By Tom Lynch
January in Chicago has the kind of near-biblical power to wreak Armageddon on your body and heart. For me, it’s always been more of an idea than a tangible, bone-freezing collection of days—a ruthless, stagnant period of time that permeates for eternity, seamless and wild. Don’t let last weekend fool you. January’s torturously cold and it’s out to get us.
Minimalist pop duo Christy & Emily sound like that pain, the vulnerable, desperate and helpless feeling that stretches endlessly until the skies turn from gray to blue. “Gueen’s Head” (The Social Registry), the band’s debut, was released last fall, an eight-song, misleadingly simple aggregation of stripped-down rock songs, too assertive to be slowcore. Hook-heavy yet delicately assembled, Christy Edwards’ clean electric guitar is knitted with Emily Manzo’s piano and keyboard work—Edwards got her rock ‘n’ roll training in New York band Lil’ Fighters and Manzo trained at the Oberlin Conservatory of Music—for a sound that, predictably, combines indie sensibility with classical-like piano-jogging. The two sounds don’t combat one another, but rather hold hands, twinkle, resonate together.
The Brooklyn duo conjures a surprisingly powerful noise—“Noah,” the record’s centerpiece, is a lovely, ambient display of reverbed guitar and sprawling piano, topped with a lazy, but angelic, doubling of vocals. It sounds like a snowfall. The sparkling tropicalia of the suitably titled “Island Song” warms the album’s blood, even the slightly cheesy bongo-percussion making a charming impression. And closer “Birds,” perhaps the band’s strongest moment, boasts a naturalness that befits the duo—the guitar and piano truly strive here, especially during the instrumental parts, however bare they may seem.
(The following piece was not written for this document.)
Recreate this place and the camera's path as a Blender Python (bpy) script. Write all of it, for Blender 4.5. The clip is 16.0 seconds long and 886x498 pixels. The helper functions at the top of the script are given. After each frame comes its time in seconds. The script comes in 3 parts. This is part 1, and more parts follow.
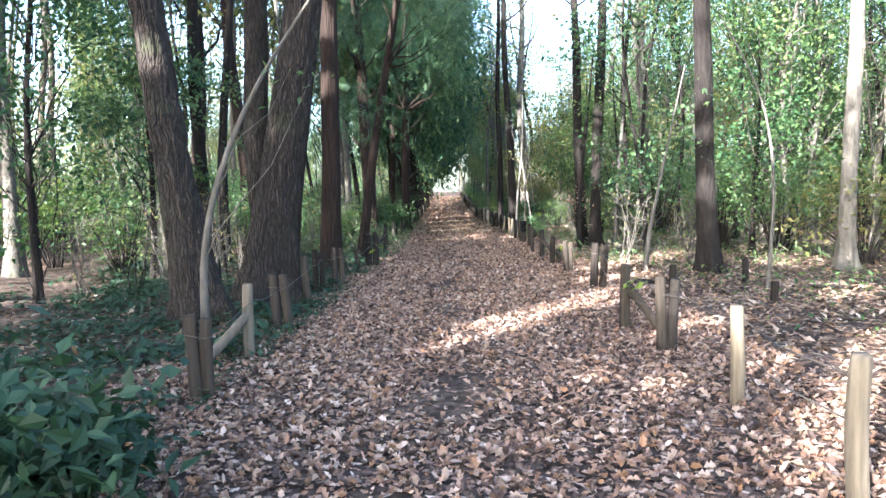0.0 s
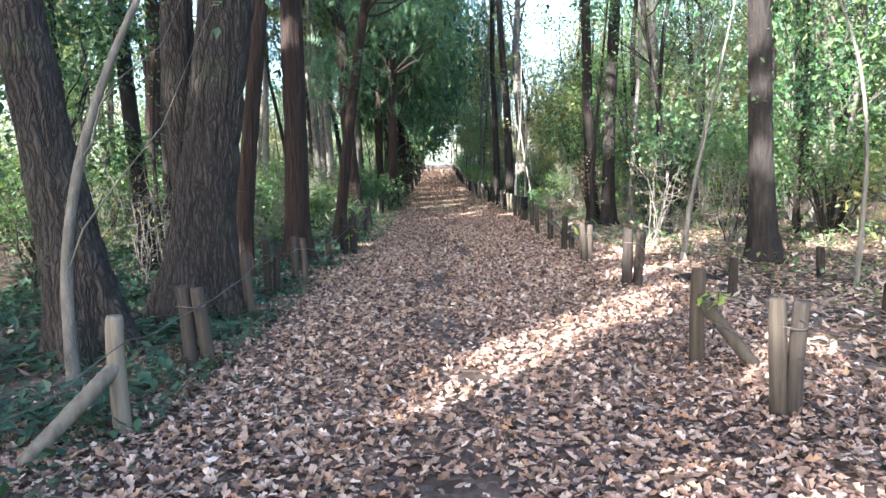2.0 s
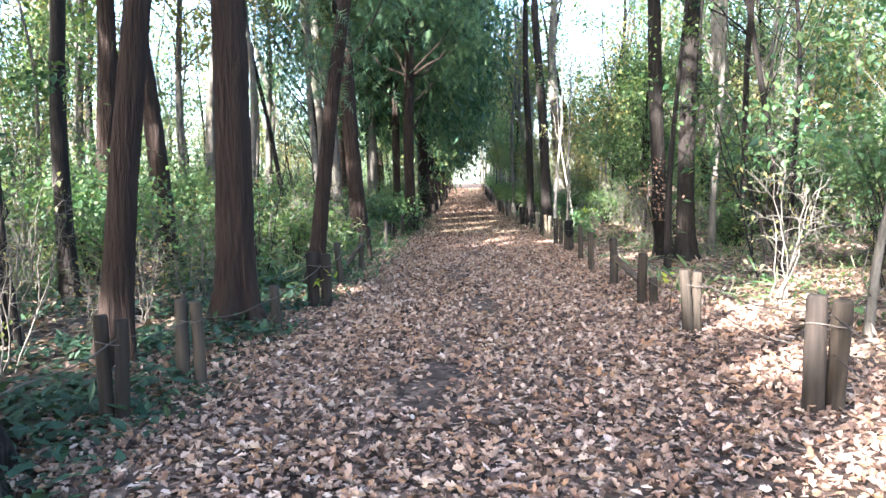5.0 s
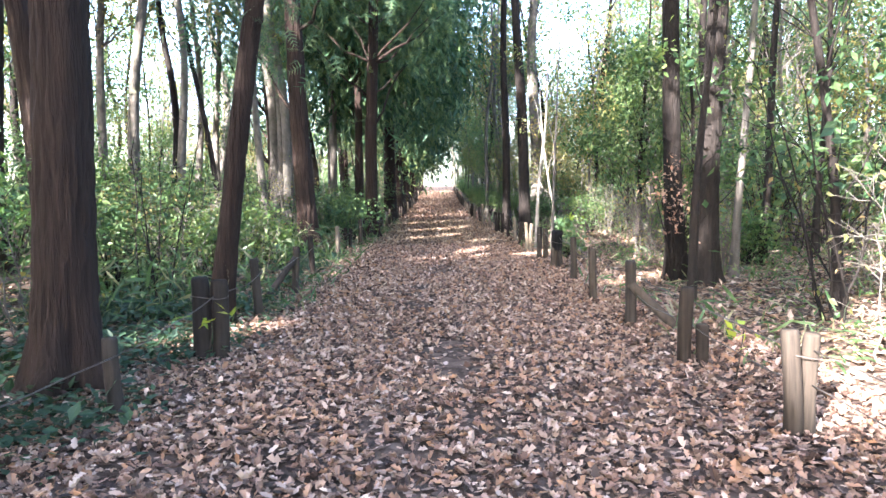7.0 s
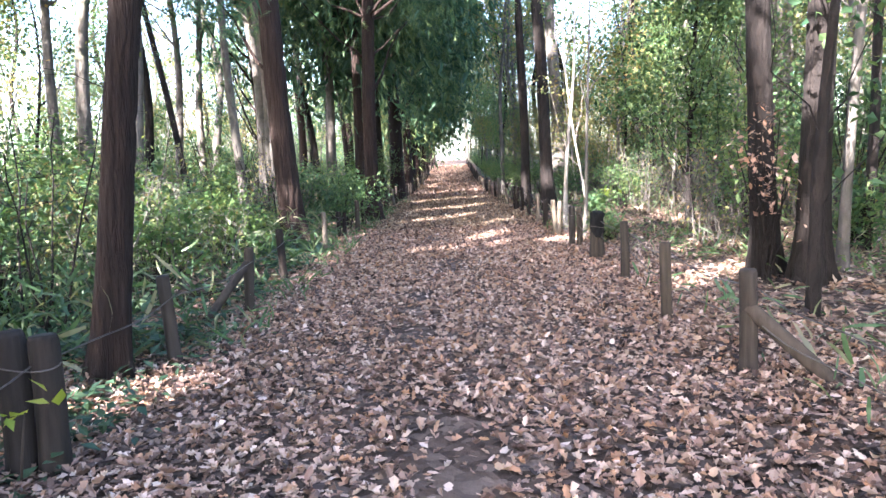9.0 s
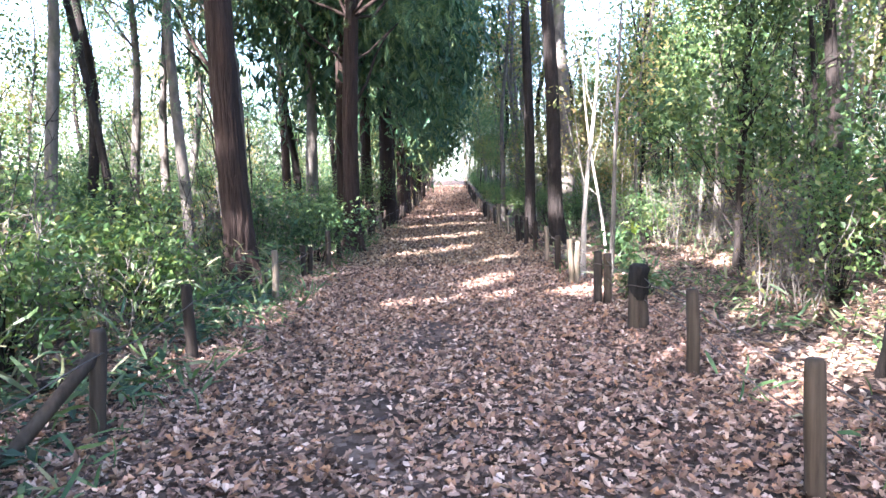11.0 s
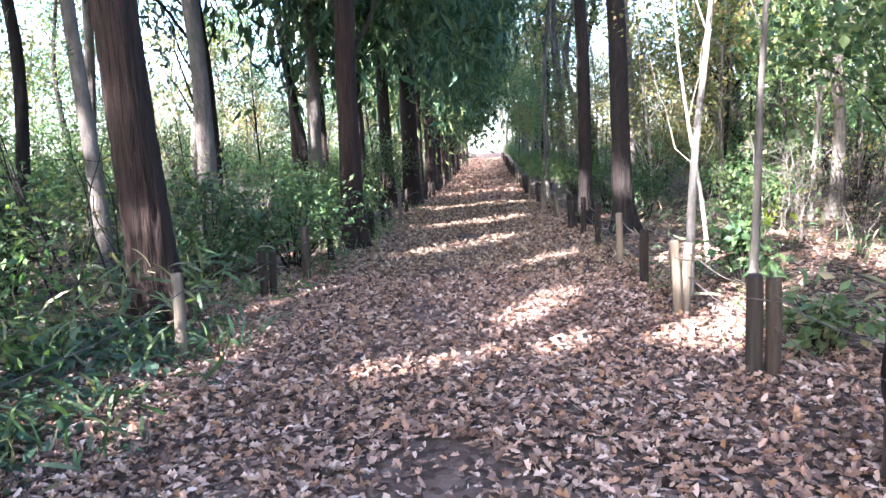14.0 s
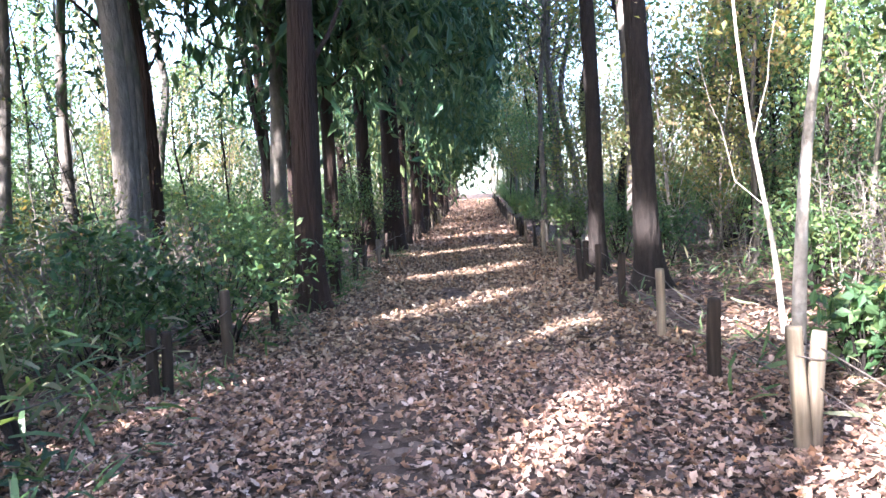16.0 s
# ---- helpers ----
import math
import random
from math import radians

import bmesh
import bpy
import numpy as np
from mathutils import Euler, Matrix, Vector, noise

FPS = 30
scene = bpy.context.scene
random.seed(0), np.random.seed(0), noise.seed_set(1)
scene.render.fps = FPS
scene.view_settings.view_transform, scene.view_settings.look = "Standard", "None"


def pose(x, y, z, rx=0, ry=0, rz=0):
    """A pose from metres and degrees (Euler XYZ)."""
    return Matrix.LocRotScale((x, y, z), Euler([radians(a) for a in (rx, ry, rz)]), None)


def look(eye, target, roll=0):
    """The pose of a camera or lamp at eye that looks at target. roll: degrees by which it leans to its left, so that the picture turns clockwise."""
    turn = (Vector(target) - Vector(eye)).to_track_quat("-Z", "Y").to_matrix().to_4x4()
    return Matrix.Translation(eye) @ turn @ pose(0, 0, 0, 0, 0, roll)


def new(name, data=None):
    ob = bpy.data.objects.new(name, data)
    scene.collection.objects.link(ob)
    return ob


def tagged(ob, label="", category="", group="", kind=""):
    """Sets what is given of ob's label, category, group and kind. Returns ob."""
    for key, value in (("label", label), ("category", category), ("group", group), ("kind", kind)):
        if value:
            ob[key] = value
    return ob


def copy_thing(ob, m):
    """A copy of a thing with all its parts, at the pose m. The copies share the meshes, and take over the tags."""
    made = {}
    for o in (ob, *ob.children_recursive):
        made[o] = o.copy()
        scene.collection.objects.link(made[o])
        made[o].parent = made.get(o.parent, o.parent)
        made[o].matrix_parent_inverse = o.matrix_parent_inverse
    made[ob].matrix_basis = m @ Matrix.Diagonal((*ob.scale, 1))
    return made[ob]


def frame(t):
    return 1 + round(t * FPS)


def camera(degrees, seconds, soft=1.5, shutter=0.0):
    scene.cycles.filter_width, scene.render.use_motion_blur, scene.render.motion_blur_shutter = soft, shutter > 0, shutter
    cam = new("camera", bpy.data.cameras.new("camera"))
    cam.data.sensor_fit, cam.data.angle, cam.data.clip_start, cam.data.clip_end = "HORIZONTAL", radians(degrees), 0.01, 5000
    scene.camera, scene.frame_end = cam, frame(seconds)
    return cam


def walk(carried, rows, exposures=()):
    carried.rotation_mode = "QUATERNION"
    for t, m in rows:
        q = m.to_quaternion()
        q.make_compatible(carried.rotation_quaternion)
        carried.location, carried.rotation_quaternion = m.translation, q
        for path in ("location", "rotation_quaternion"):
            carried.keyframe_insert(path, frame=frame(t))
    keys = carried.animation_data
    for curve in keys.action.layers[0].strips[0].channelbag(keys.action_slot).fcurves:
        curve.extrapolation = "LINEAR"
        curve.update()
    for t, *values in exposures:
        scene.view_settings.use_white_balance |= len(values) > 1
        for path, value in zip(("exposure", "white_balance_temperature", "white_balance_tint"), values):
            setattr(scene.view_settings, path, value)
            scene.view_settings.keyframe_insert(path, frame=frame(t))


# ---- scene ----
cam = camera(64.0, 16.0)
PATH = [
    (0, (0.167, -0.891, 1.455), (0.092, 1.102, 1.308), -1.3),
    (0.5, (0.151, -0.274, 1.421), (0.082, 1.72, 1.283), -0.6),
    (1, (0.131, 0.351, 1.423), (0.128, 2.341, 1.218), -1.3),
    (1.5, (0.135, 0.946, 1.463), (0.062, 2.934, 1.254), -1.1),
    (2, (0.126, 1.573, 1.467), (0.069, 3.56, 1.244), -1.9),
    (2.5, (0.153, 2.185, 1.466), (0.042, 4.177, 1.32), -1.9),
    (3, (0.188, 2.786, 1.461), (0.048, 4.777, 1.334), -1.5),
    (3.5, (0.183, 3.424, 1.482), (0.085, 5.414, 1.315), -2.3),
    (3.7, (0.197, 3.699, 1.483), (0.052, 5.689, 1.344), -2.3),
    (5.8, (0.198, 6.875, 1.333), (0.063, 8.863, 1.155), -1.8),
    (6, (0.185, 7.122, 1.34), (0.045, 9.11, 1.176), -2.2),
    (6.5, (0.192, 7.753, 1.378), (0.003, 9.74, 1.243), -1.0),
    (7, (0.182, 8.422, 1.352), (0.125, 10.415, 1.192), -0.9),
    (7.5, (0.221, 9.095, 1.346), (0.212, 11.085, 1.139), -1.3),
    (8, (0.188, 9.749, 1.326), (0.134, 11.737, 1.112), -1.0),
    (8.5, (0.188, 10.412, 1.354), (0.114, 12.399, 1.141), -3.2),
    (9, (0.203, 11.067, 1.354), (0.1, 13.051, 1.123), -2.6),
    (9.2, (0.206, 11.317, 1.34), (0.079, 13.303, 1.139), -2.7),
    (11.3, (0.237, 14.216, 1.471), (0.143, 16.206, 1.294), -1.2),
    (11.5, (0.244, 14.492, 1.459), (0.143, 16.48, 1.27), -1.3),
    (12, (0.219, 15.15, 1.46), (0.165, 17.139, 1.262), -1.5),
    (12.5, (0.251, 15.805, 1.439), (0.166, 17.793, 1.238), -2.2),
    (13, (0.22, 16.462, 1.411), (0.169, 18.452, 1.227), -1.2),
    (13.5, (0.221, 17.095, 1.413), (0.17, 19.085, 1.216), -2.9),
    (14, (0.195, 17.734, 1.44), (-0.009, 19.709, 1.193), -2.7),
    (14.5, (0.165, 18.365, 1.44), (0.027, 20.346, 1.203), -2.7),
    (15, (0.152, 19.0, 1.441), (-0.071, 20.979, 1.249), -2.8),
    (15.5, (0.115, 19.603, 1.464), (-0.092, 21.587, 1.327), -2.8),
    (16, (0.087, 20.233, 1.399), (-0.087, 22.221, 1.266), -2.9),
]
walk(cam, [(t, look(eye, target, roll)) for t, eye, target, roll in PATH], exposures=((0, 3.6, 5650, 8), (3.5, 3.8, 5700, 8), (7, 4.1, 5900, 15), (12.5, 4.2, 5600, 21), (16, 4.1, 5650, 20)))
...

“I don’t think we have ever purposefully tried to emanate a particular sound or style,” Edwards says of the band. “We definitely are conscious of our influences, and draw upon them freely, but I think it’s safe to say that our songs come directly from our lives in a real, sincere way.”
Richards and Manzo met after the latter became the keyboard player for Lil’ Fighters, and when that band came apart, the two kept collaborating. “We have always gotten along from our first meeting and have a lot of respect for each other’s musical experiences and talents,” Richards says of why the two continued making music. “I know for myself personally that I didn’t really care whether the music was interesting or even good really. I was just into playing and having fun and the whole process of it. Of course you want the music to be ‘good,’ but you can’t worry about that really, at least not in the beginning.”
The two musicians create songs on their own. “We generally come up with ideas individually, then bring them to the other person,” Edwards says. “Sometimes a song is more developed and we can give pointers on what it should sound like, but sometimes songs take a while to settle, and they can change structure and sound over time.”
Minimalist pop music is tricky, of course, as a strong lot of people are averse to it, consider it unstimulating, especially in a live setting. Admittedly, it can be pretty goddamn boring, evidenced so dreadfully by the heaping pile of singer-songwriters who ache on stages every night. Christy & Emily, who I have not seen live, create a balmy atmosphere with a small amount of elements, and I have no reason to believe that sound won’t be emulated in person. Success is found when these acts can create a booming sound, either literally or emotionally, even when it’s a trick. Low has succeeded for years doing just that, and only on recent tours has diverted into full-on rock mode, even using guitar distortion. I hear that with this band, the ability to twirl a deep, heavy-hearted storm, even if it’s brief and bittersweet and somewhat lacking in long-term effect.
“I think it’s hard,” Edwards says of performing this material live. “It’s not always technically challenging, but when it’s just the two of us it’s very hard to hide mistakes. There’s no one else to zone out behind. So when we have a band behind us it can make things easier. Also, I know for myself that these songs are generally quite precise, even if a part of a song is improvisational and loose, it still has to be thoughtful.”